I know that happened in Holland for sure. In Holland the film was already a phenomenon within the hip-hop scene. Some people have told me they have watched it over a hundred times. When it was on TV for the first time they taped it and just watched it over and over again and just learnt all the lyrics from all the raps. Some people even told me the film changed their life. It was the first time they had seen the music they were interested in, where it was coming from and all the history behind it. People have told me stories of starting bands, playing covers of Schoolly D andstuff like that. However, as far as I know, the film never really left Holland until two years ago when somebody posted it on YouTube.

How did the talks start regarding releasing the DVD? Did they contact you and did you always think about releasing it eventually?

We never thought about it because we thought we were a relatively small company in Holland and Holland is already a small country. I just made the films and then I moved on; I don’t really look back on what I’ve done. The organisation I worked for don’t really have big promotion or distribution channels that could get that off the ground. I just thought that it was fine that I made a film, and it received a good reaction in Holland.

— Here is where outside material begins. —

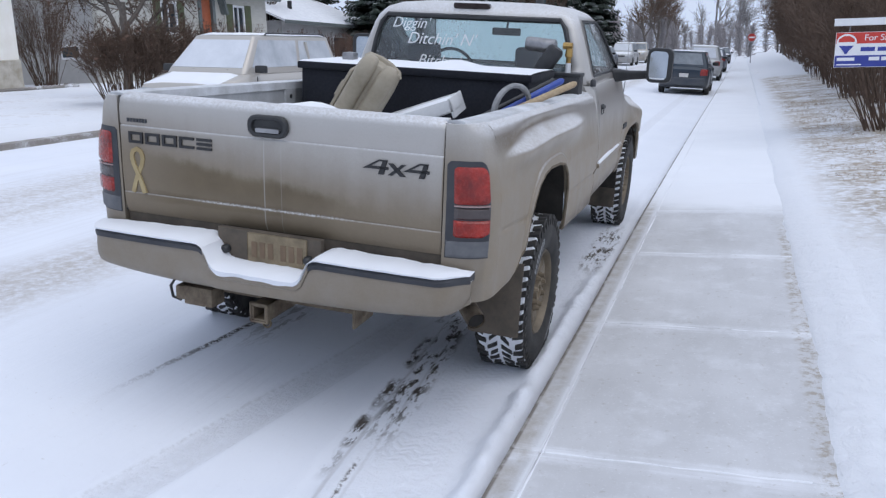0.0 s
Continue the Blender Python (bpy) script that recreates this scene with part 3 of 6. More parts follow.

Then two years ago somebody from America wrote to me expressing their interest in the film and asking if they could have a viewing copy, but I didn’t hear from them for a long time after that. Every now and then they would write me a note saying they were still working on it. Then about nine months ago, they had me interviewed by some journalist that was going to write the liner notes, so we went through the whole film, the story behind the film, how it was produced and all the stories behind it.

It’s unreal that I am doing interviews and getting all this coverage now. Each day I get new reviews. This is a film I made 26 years ago and the film is only 40 minutes long, so how can this be? I probably won’t make money off it, but I don’t care. It’s just rewarding to get such a good reaction. To be honest, I felt the film was always underrated in the Dutch media but not among the fans. The people in the hip-hop world, they all knew this film, but no one ever wrote a decent review about the film except for maybe a short little piece once in a music magazine right before it was played on TV. Suddenly, yesterday in one of the big Dutch newspapers, some guy knew the film because he was a hip-hop fan himself and he wrote this incredible piece saying how influential the film was for the Dutch hip-hop scene and what a great film it was.

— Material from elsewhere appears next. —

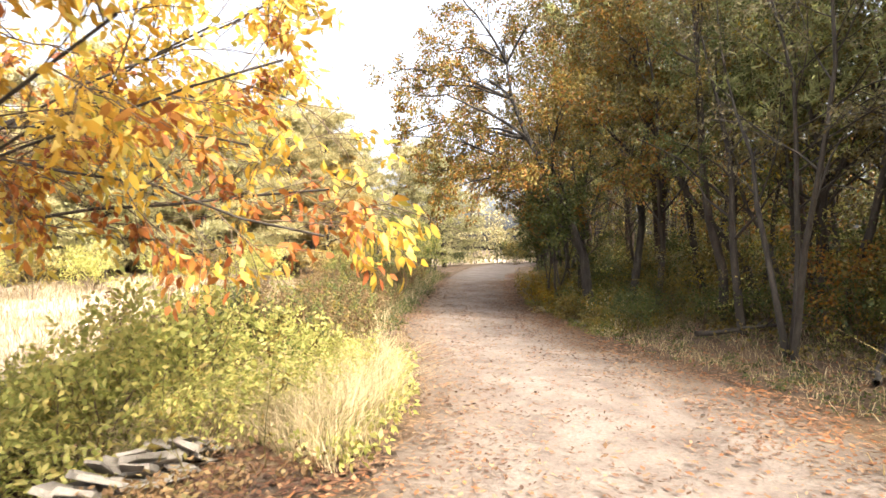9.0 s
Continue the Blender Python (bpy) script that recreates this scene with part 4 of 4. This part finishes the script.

Well, the film is truly amazing. What was your favourite moment of making the documentary? 

I have a few… We talk to the music teacher Dennis Bow, who explains how music programs were being cut in schools in New York and so the kids had no possibility to learn music despite their interest in it. So they developed their own kind of music where they didn’t need instruments or lessons.

Then after that there are a couple of guys who are standing in a group and one of them is rapping. He is talking about how he is making love to a girl like he was going to the station and pumping gas. It ends with “I make love better than Michael Jackson and his white glove”. Then you see the guys sort of silently waving their hands or just snapping their fingers and dancing. It’s just such a nice scene. It wasn’t rehearsed at all. It just tells you that for these New York kids, this is almost like breathing for them. Some of them became stars and others, like this guy, were never heard of again. It just proves that the level of performing rap in those days was already so high in New York.

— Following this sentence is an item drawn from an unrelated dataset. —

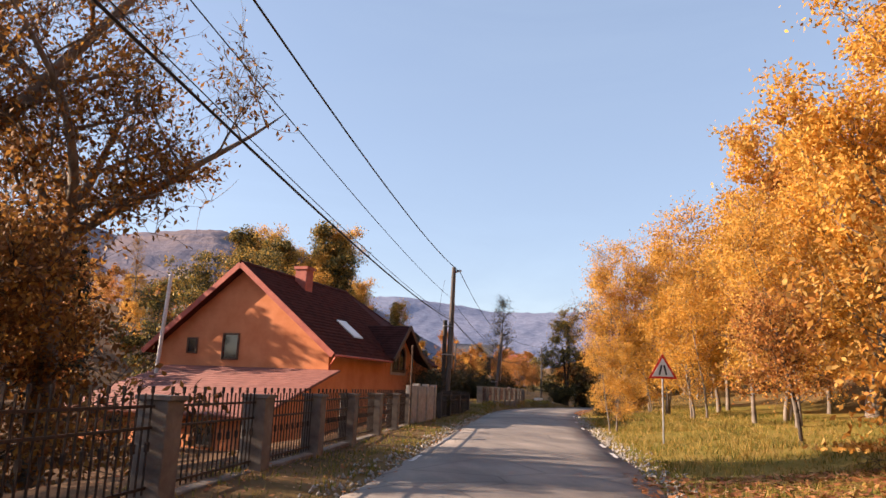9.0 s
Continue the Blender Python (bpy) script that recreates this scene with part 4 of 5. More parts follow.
def wall_panels():
    w = empty("concrete_wall", 33.1, 119.5, 0.0)
    pts = [(33.1, 119.5), (33.8, 121.1), (34.5, 122.7), (35.2, 124.3)]
    for (xa, ya), (xb, yb) in zip(pts[:-1], pts[1:]):
        L, ang = math.hypot(xb - xa, yb - ya), math.atan2(yb - ya, xb - xa)
        bm = bmesh.new()
        box(bm, (0.20, -0.06, -0.6), (L - 0.02, 0.06, 1.50), 0.01)
        p = part("panel", bm, M_CONCRETE, w)
        p.matrix_basis = Matrix.Translation((xa - 33.1, ya - 119.5, 0)) @ Matrix.Rotation(ang, 4, 'Z')
        bm = bmesh.new()
        box(bm, (L - 0.12, -0.13, -0.6), (L + 0.13, 0.13, 1.58), 0.01)
        p = part("post", bm, M_CONCRETE, w)
        p.matrix_basis = Matrix.Translation((xa - 33.1, ya - 119.5, 0)) @ Matrix.Rotation(ang, 4, 'Z')
    tagged(w, "pale concrete panel wall beside the garden fence", "wall")


wall_panels()
line_c = [(35.9, 126.0), (37.0, 128.6), (38.3, 131.6), (39.6, 134.4)]
fence("picket_fence", line_c, 1.25, 0.05, 0.22, bar_panel, M_DARKWOOD, M_DARKWOOD, "dark weathered picket fence in deep shade", kerb=False)


def lone_post():
    f = empty("gate_post", 51.3, 161.2)
    bm = bmesh.new()
    z = f.location.z
    box(bm, (-0.11, -0.11, -0.3), (0.11, 0.11, 1.78 - z), 0.012)
    part("shaft", bm, M_CONCRETE, f)
    bm = bmesh.new()
    box(bm, (-0.13, -0.13, 1.78 - z), (0.13, 0.13, 1.84 - z), 0.01)
    part("cap", bm, M_CONCRETE, f)
    tagged(f, "lone square concrete gate post by the wooden pole", "post")


lone_post()


# ---- small roadside things ----
def haystack():
    h = empty("haystack", 19.2, 42.2)
    h.scale = (1.16, 1.16, 1.2)
    rng = np.random.default_rng(4)
    prof = [(0.0, 1.22), (0.35, 1.36), (0.8, 1.28), (1.3, 1.0), (1.75, 0.62), (2.1, 0.30), (2.3, 0.08)]
    z = np.linspace(0, 2.3, 24)
    r = np.interp(z, [p[0] for p in prof], [p[1] for p in prof])
    k = 40
    a = np.linspace(0, 2 * np.pi, k, endpoint=False)
    V = [(rr * (1 + 0.05 * rng.normal() * 0.5) * math.cos(t), rr * (1 + 0.05 * rng.normal() * 0.5) * math.sin(t), zz - 0.1) for zz, rr in zip(z, r) for t in a]
    i = (np.arange(23)[:, None] * k + np.arange(k)[None, :]).ravel()
    j = (np.arange(23)[:, None] * k + (np.arange(k)[None, :] + 1) % k).ravel()
    raw("body", V, np.stack([i, j, j + k, i + k], 1), M_HAY, h, smooth=True)
    n = 6000
    zz, t = rng.uniform(0.05, 2.25, n), rng.uniform(0, 2 * np.pi, n)
    rr = np.interp(zz, [p[0] for p in prof], [p[1] for p in prof])
    c = np.stack([rr * np.cos(t), rr * np.sin(t), zz - 0.1], 1)
    out = np.stack([np.cos(t), np.sin(t), np.zeros(n)], 1)
    B = np.empty((n, 3, 3))
    B[:, 0] = c
    B[:, 1] = c + np.stack([-np.sin(t), np.cos(t), np.zeros(n)], 1) * 0.02
    B[:, 2] = c + out * rng.uniform(0.02, 0.16, n)[:, None] + rng.normal(size=(n, 3)) * 0.06 - np.array([0, 0, 0.2])
    tagged(raw("hay_blade", B.reshape(-1, 3), np.arange(n * 3).reshape(-1, 3), M_HAYBLADE, h), kind="stuff")
    bm = bmesh.new()
    beam(bm, (0, 0, 1.8), (-0.12, 0.05, 4.6), 0.055, sides=6)
    part("centre_pole", bm, M_BARK, h, "thin wooden centre pole")
    bm = bmesh.new()
    bmesh.ops.create_cone(bm, cap_ends=True, segments=12, radius1=0.17, radius2=0.05, depth=0.26, matrix=Matrix.Translation((0, 0, 2.28)))
    for v in bm.verts:
        v.co += Vector((rng.normal() * 0.03, rng.normal() * 0.03, rng.normal() * 0.04))
    part("cap", bm, M_BLUE, h, "crumpled pale blue plastic cap")
    tagged(h, "brown bell-shaped haystack with pole on the meadow", "haystack")


haystack()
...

Was it daunting just diving headfirst into New York? One week you are in the Netherlands then the next you are filming these kids in the boroughs…

I had been preparing for it a lot before because I already had a radio show and we were just playing a lot of rap music on the show that was originally an alternative rock program on national radio. Then we discovered rap at some point in 1984 and in 1985 we started playing rap. We started playing more rap and hip-hop and people became really upset because they hated rap music, they just wanted to hear guitar music. We got all of these letters with people saying stuff like “This is not music, what is this?” and “Stop playing that! Have you guys gone crazy?”.

We really had a lot of opposition when we started doing this, but my colleague and I felt that this was important. It is not strange that people react in such a negative way, because the same thing happened with punk before that, beat music in the ‘60s and rock and roll in the ‘50s.

Then I did interviews, for the radio show, with the Beastie Boys and LL Cool J on the phone. I knew this guy in New York from Def JamRecords, which was the most important label at that point in rap music. The publicist Bill Adler was just great to work with and at some point I asked if he could help us out seeing as we had the money to make the film. He was a great help and got us lots of contacts.

The one thing that was kinda scary was going to all the African American neighbourhoods. I remember the very first time we rode in a taxi to Harlem. It was probably 125th street and we were there with our film equipment and then the taxi driver asked us what we were doing there as no Caucasian people were apparently allowed up there. That sort of scared us, as we all knew the stories about the Bronx being a bad neighbourhood.

You started filming these acts at a stage when they were at this transitional period where they were going from being virtually unknowns to big, big stars. How were they to work with for the most part?

I was a rock journalist for 10 years working for magazines and radio, so I knew interviewing people was not a problem for me. We had a nice little segment with Run and Jam Master Jay in the studio, but LL Cool J in the end was the big present we got for being so persistent. We just went to where he was and then his grandmother opened the door. We shot this really nice scene that captures the moment when LL was still living with his grandmother.

DMC was just so nice and LL was a very smart kid, as he knew that he was doing really well with his record at that point. He was doing lots of interviews, but when we did interview him he was very professional. I always remember when I’m conducting a music interview that you are probably going to ask questions that they have been asked before. I like the moments when they sort of fall out of their roll a bit and they do something. There’s a moment in the film when we walk with LL down his street in Queens and then suddenly you see the little boy in him when he tells us, “Watch your back because you might get hit!”. I thought it was such a funny moment when he said that, he is just that kid in the neighbourhood, not yet a star.

Also what really helped was that I stressed to Bill Adler that we wanted to interview his stars not in the office or in their hotel rooms, but on the streets of New York. I think that helped a great deal. People are just looser, more relaxed and not so self-conscious. Of course it is already visually more interesting to see the streets of New York, but also people are more relaxed when they’re just out on the streets.

What is your opinion on hip-hop right now? Do you still listen to it?

Well, I must admit I listen to a lot of music now on CDs from when I was in my twenties and thirties. I don’t keep up; I don’t buy that much new music. I listen to some of it on YouTube or on the radio, but I don’t know a lot about new hip-hop. I sort of hear the big names on the radio every now and then: Snoop Dogg, 50 Cent – but I don’t keep up with all of the new stuff.

We might make a 26-years-later version of Big Fun as I’ve been approached by a production company who is interested in doing that.

Well, Grand Master Flash has his own video game character now, Run is now a Reverend and LL is playing a cop, Biz has got his own toy…

It’s crazy. It would be fun to see, to go back and also look at the new kids today and see what they’re doing and how they are going about trying to become a star. It would be culturally interesting to see what has changed and what direction the music has developed. The idea was to have LL Cool J as the main focus because we were in touch with his management and hopefully with all the good reviews the film has been receiving we can get his attention. We would love it if he could come to New York with us and show us around some of the spots we had been before, look at the kids on the streets now and how New York has changed. In this way, he could be our tour guide of New York and around that we could visit all of the other people like the ones you mentioned just now.